What are the different types of competition?

Dogs and bitches are judged separately, with a maximum of seven different age classes with available placings of first, second or third, except at larger specialty shows where numbers of entries may go up to fourth and fifth, depending on the total entry.

Some shows also conduct ‘sweepstakes’ competitions for two age groups – Babies (three to six months) and Puppies (six to 12 months).

All dogs and bitches of every breed in the show are eligible to enter and compete against each other at the same time, usually as the first competition of the day.

1. Challenge points

Challenge points are only awarded at Championship Shows and are given to the Best Dog (called Challenge Dog) and Best Bitch (Challenge Bitch) for each breed. One hundred Challenge points are required before a dog can be awarded the title of Australian Champion. This title is retained for life and the initials Ch. become part of the dog’s registered name.

Judging usually begins in all rings at the same time with the various breeds, followed by group judging, and then General Specials. In All Breed shows, dogs are judged alphabetically by breed according to Group classification.

2. Best in Breed

For each breed, dog classes are judged before bitch classes. The winners of each class, excluding Baby Puppy, compete for the Challenge if it is a Championship Show, or Best Dog of Breed if it is not.

The dog selected as Challenge will then leave the ring and the dog that came second in the same class as the Challenge winner returns to the ring to compete for Reserve Challenge. Then the bitches are judged similarly.

When the judging for Challenge and Reserve Challenge Bitch is completed the Challenge Dog re-enters the ring to compete with the Challenge Bitch for Best of Breed.

Whoever wins this leaves the ring and is replaced by the Reserve Challenge of the same sex as the Best of Breed who then competes with the opposite sex Challenge winner for Reserve or Runner-up Best of Breed. The Best and Reserve Best of Breed automatically win their respective Class in Breed.

The winners of each class then compete with the opposite sex winner of the same class for Class in Breed and the winners for each class then progress to compete for Class in Group.

3. Best in Group

When all the breeds in the group have been judged, then all Best of Breeds enter in alphabetical order to compete for the Best in Group.
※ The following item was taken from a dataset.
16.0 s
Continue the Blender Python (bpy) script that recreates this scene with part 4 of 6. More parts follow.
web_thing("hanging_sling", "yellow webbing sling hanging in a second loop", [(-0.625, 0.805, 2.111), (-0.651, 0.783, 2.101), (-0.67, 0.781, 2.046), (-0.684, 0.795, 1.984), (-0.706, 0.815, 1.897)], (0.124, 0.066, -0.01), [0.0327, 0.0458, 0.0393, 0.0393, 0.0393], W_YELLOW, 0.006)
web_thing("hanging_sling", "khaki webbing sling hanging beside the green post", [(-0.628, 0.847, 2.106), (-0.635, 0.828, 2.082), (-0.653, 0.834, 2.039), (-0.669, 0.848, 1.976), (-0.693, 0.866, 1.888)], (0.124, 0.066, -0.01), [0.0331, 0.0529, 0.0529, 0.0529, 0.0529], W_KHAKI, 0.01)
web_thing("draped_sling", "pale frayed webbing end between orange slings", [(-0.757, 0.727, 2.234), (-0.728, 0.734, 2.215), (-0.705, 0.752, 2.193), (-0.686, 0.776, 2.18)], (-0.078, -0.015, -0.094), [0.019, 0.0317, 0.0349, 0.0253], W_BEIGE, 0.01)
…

The Runner-up Best of Breed then comes in to compete against all other Best of Breed winners for the Runner-up Best in Group.

Best in Group and Runner-up Best in Group winners are automatically the Best exhibit in whatever classes they were entered into. All other classes are then judged by having all winners for each particular age group compete for that Class in Group.

4. General Specials (Best in Show)

When all groups have been judged, the seven Best in Group winners enter the General Specials ring for Best in Show and the judging sequence of Best in Group is repeated.

The Runner-up Best in Group to the Best in Group-winning dog or bitch that wins Best in Show comes in for Runner-up Best in Show. These two dog/bitches are automatically Best in Class in Show, and all other Class in Shows are judged in the same manner as the Class in Groups.